- PROBLEM TO WORK ON:
Everything in the data should be repeated exactly, save for the images.

··· INPUT ROWS ···

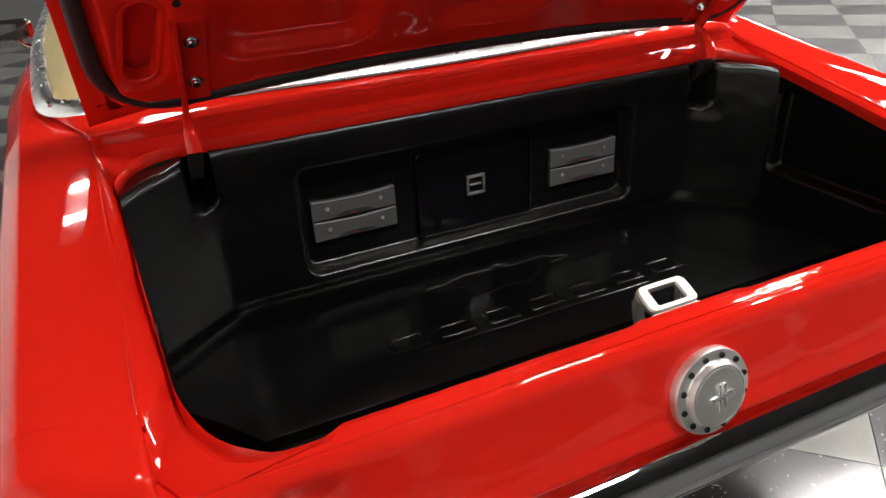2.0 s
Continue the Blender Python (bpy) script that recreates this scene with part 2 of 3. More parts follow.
def corner_wear():
    """Rusty bare plaster low on the wall's corner and crumbled caulk at its foot."""
    rnd = random.Random(5)
    bm = bmesh.new()
    side = nrm * 0.0012
    rows = []
    for k in range(9):
        t = k / 8
        wide = 0.020 * (1 - t) ** 0.7 + 0.002 + rnd.uniform(-0.0015, 0.0015)
        edge = A0 + side - WALL_DIR.xy * 0.0012
        rows.append([(edge - nrm * wide * 2.2).to_3d() + Vector((0, 0, 0.106 + 0.055 * t)), edge.to_3d() + Vector((0, 0, 0.106 + 0.058 * t)), (edge + WALL_DIR.xy * wide * 0.4).to_3d() + Vector((0, 0, 0.106 + 0.055 * t))])
    grid(bm, rows)
    tagged(part("bare_plaster", bm, PLASTER), "rusty tan patch of bare plaster at the wall's corner", "wall damage", kind="structure")
    bm = bmesh.new()
    for k in range(18):
        spread = rnd.random() ** 2 * 0.20
        c = A0 + nrm * rnd.uniform(0.02, 0.05) + (WALL_DIR.xy * spread if k % 2 else bdir * spread * 0.9 - nrm * 0.02)
        r = rnd.uniform(0.003, 0.010)
        made = bmesh.ops.create_icosphere(bm, subdivisions=1, radius=r, matrix=pose(c.x, c.y, r * 0.35, 0, 0, rnd.uniform(0, 180)))["verts"]
        for v in made:
            v.co.z = max(0.0005, v.co.z * 0.6)
            v.co.x += rnd.uniform(-0.3, 0.3) * r
            v.co.y += rnd.uniform(-0.5, 0.5) * r
    tagged(part("caulk_crumbs", bm, CAULK, smooth=False), "crumbled pale caulk lying at the foot of the wall", "debris", kind="stuff")


corner_wear()
slab("wall_north", A1, (19, 8.4), 0, CEILING, 0.3, FAR_WALL, "plain dark grey far wall of the showroom", "wall")
slab("wall_east", (19, 8.4), (19, -6.4), 0, CEILING, 0.3, FAR_WALL, "plain dark grey end wall of the showroom", "wall")
slab("wall_south", (19, -6.4), (B1.x, -6.4), 0, CEILING, 0.3, FAR_WALL, "plain dark grey wall behind the camera", "wall")
bm = bmesh.new()
box(bm, 8, 1, CEILING + 0.06, 24, 17, 0.12)
tagged(part("ceiling", bm, CEIL, smooth=False), "plain black showroom ceiling above the pendant lamps", "ceiling", kind="structure")


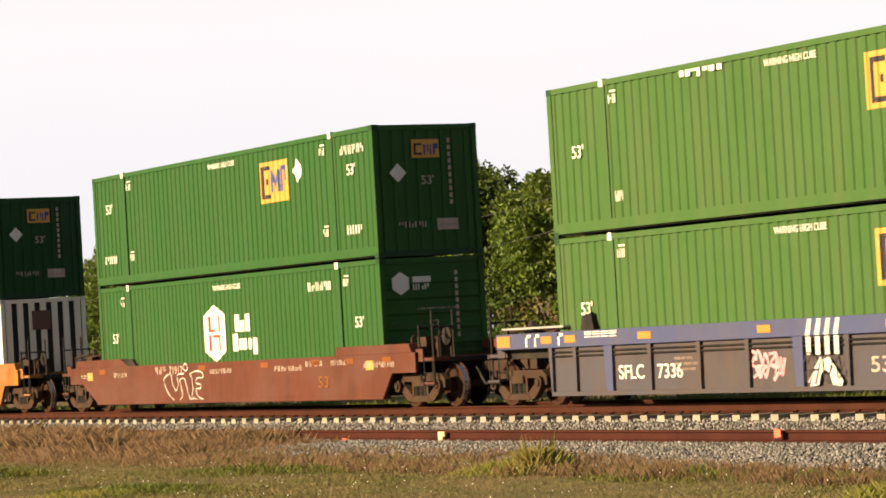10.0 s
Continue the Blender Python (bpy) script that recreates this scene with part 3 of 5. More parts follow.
def diamond(pts, y, x, z, w, h, material, parent, label="white diamond placard"):
    tri = lambda q: h / 2 * max(0.0, 1 - abs(q - x) / (w / 2))
    g = Geo()
    for a, b in ((x - w / 2, x), (x, x + w / 2)):
        q = patch(pts, y, a, b, lambda s: z - tri(s), lambda s: z + tri(s), 0.006)
        g.add(q.v, q.f)
    return part("placard", g, material, parent, label)

def block_logo(pts, y, x, z, w, h, parent, panel=M_YELLOW):
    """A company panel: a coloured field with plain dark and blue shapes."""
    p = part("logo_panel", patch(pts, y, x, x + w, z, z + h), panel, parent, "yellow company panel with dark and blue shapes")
    for u0, u1, lo, hi in ((0.07, 0.155, 0.1, 0.9), (0.16, 0.37, 0.1, 0.2), (0.16, 0.37, 0.8, 0.9), (0.24, 0.32, 0.44, 0.58)):
        part("logo_shape", patch(pts, y, x + u0 * w, x + u1 * w, z + lo * h, z + hi * h, 0.009), M_DARK, p)
    def slanted(a0, a1, b0, b1, wide):
        f = lambda q: a1 + (b1 - a1) * (q - x - a0 * w) / ((b0 - a0) * w)
        part("logo_shape", patch(pts, y, x + a0 * w, x + b0 * w, lambda q: z + (f(q) - wide) * h, lambda q: z + f(q) * h, 0.009), M_LBLUE, p)
    for u0, u1, lo, hi in ((0.41, 0.48, 0.24, 0.78), (0.64, 0.71, 0.24, 0.78), (0.76, 0.82, 0.24, 0.86), (0.82, 0.91, 0.76, 0.86), (0.86, 0.93, 0.5, 0.76)):
        part("logo_shape", patch(pts, y, x + u0 * w, x + u1 * w, z + lo * h, z + hi * h, 0.009), M_LBLUE, p)
    slanted(0.48, 0.74, 0.56, 0.48, 0.2)
    slanted(0.56, 0.48, 0.64, 0.74, 0.2)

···

- EXPECTED ANSWER:
2.0 s
Continue the Blender Python (bpy) script that recreates this scene with part 2 of 3. More parts follow.
def corner_wear():
    """Rusty bare plaster low on the wall's corner and crumbled caulk at its foot."""
    rnd = random.Random(5)
    bm = bmesh.new()
    side = nrm * 0.0012
    rows = []
    for k in range(9):
        t = k / 8
        wide = 0.020 * (1 - t) ** 0.7 + 0.002 + rnd.uniform(-0.0015, 0.0015)
        edge = A0 + side - WALL_DIR.xy * 0.0012
        rows.append([(edge - nrm * wide * 2.2).to_3d() + Vector((0, 0, 0.106 + 0.055 * t)), edge.to_3d() + Vector((0, 0, 0.106 + 0.058 * t)), (edge + WALL_DIR.xy * wide * 0.4).to_3d() + Vector((0, 0, 0.106 + 0.055 * t))])
    grid(bm, rows)
    tagged(part("bare_plaster", bm, PLASTER), "rusty tan patch of bare plaster at the wall's corner", "wall damage", kind="structure")
    bm = bmesh.new()
    for k in range(18):
        spread = rnd.random() ** 2 * 0.20
        c = A0 + nrm * rnd.uniform(0.02, 0.05) + (WALL_DIR.xy * spread if k % 2 else bdir * spread * 0.9 - nrm * 0.02)
        r = rnd.uniform(0.003, 0.010)
        made = bmesh.ops.create_icosphere(bm, subdivisions=1, radius=r, matrix=pose(c.x, c.y, r * 0.35, 0, 0, rnd.uniform(0, 180)))["verts"]
        for v in made:
            v.co.z = max(0.0005, v.co.z * 0.6)
            v.co.x += rnd.uniform(-0.3, 0.3) * r
            v.co.y += rnd.uniform(-0.5, 0.5) * r
    tagged(part("caulk_crumbs", bm, CAULK, smooth=False), "crumbled pale caulk lying at the foot of the wall", "debris", kind="stuff")


corner_wear()
slab("wall_north", A1, (19, 8.4), 0, CEILING, 0.3, FAR_WALL, "plain dark grey far wall of the showroom", "wall")
slab("wall_east", (19, 8.4), (19, -6.4), 0, CEILING, 0.3, FAR_WALL, "plain dark grey end wall of the showroom", "wall")
slab("wall_south", (19, -6.4), (B1.x, -6.4), 0, CEILING, 0.3, FAR_WALL, "plain dark grey wall behind the camera", "wall")
bm = bmesh.new()
box(bm, 8, 1, CEILING + 0.06, 24, 17, 0.12)
tagged(part("ceiling", bm, CEIL, smooth=False), "plain black showroom ceiling above the pendant lamps", "ceiling", kind="structure")


10.0 s
Continue the Blender Python (bpy) script that recreates this scene with part 3 of 5. More parts follow.
def diamond(pts, y, x, z, w, h, material, parent, label="white diamond placard"):
    tri = lambda q: h / 2 * max(0.0, 1 - abs(q - x) / (w / 2))
    g = Geo()
    for a, b in ((x - w / 2, x), (x, x + w / 2)):
        q = patch(pts, y, a, b, lambda s: z - tri(s), lambda s: z + tri(s), 0.006)
        g.add(q.v, q.f)
    return part("placard", g, material, parent, label)

def block_logo(pts, y, x, z, w, h, parent, panel=M_YELLOW):
    """A company panel: a coloured field with plain dark and blue shapes."""
    p = part("logo_panel", patch(pts, y, x, x + w, z, z + h), panel, parent, "yellow company panel with dark and blue shapes")
    for u0, u1, lo, hi in ((0.07, 0.155, 0.1, 0.9), (0.16, 0.37, 0.1, 0.2), (0.16, 0.37, 0.8, 0.9), (0.24, 0.32, 0.44, 0.58)):
        part("logo_shape", patch(pts, y, x + u0 * w, x + u1 * w, z + lo * h, z + hi * h, 0.009), M_DARK, p)
    def slanted(a0, a1, b0, b1, wide):
        f = lambda q: a1 + (b1 - a1) * (q - x - a0 * w) / ((b0 - a0) * w)
        part("logo_shape", patch(pts, y, x + a0 * w, x + b0 * w, lambda q: z + (f(q) - wide) * h, lambda q: z + f(q) * h, 0.009), M_LBLUE, p)
    for u0, u1, lo, hi in ((0.41, 0.48, 0.24, 0.78), (0.64, 0.71, 0.24, 0.78), (0.76, 0.82, 0.24, 0.86), (0.82, 0.91, 0.76, 0.86), (0.86, 0.93, 0.5, 0.76)):
        part("logo_shape", patch(pts, y, x + u0 * w, x + u1 * w, z + lo * h, z + hi * h, 0.009), M_LBLUE, p)
    slanted(0.48, 0.74, 0.56, 0.48, 0.2)
    slanted(0.56, 0.48, 0.64, 0.74, 0.2)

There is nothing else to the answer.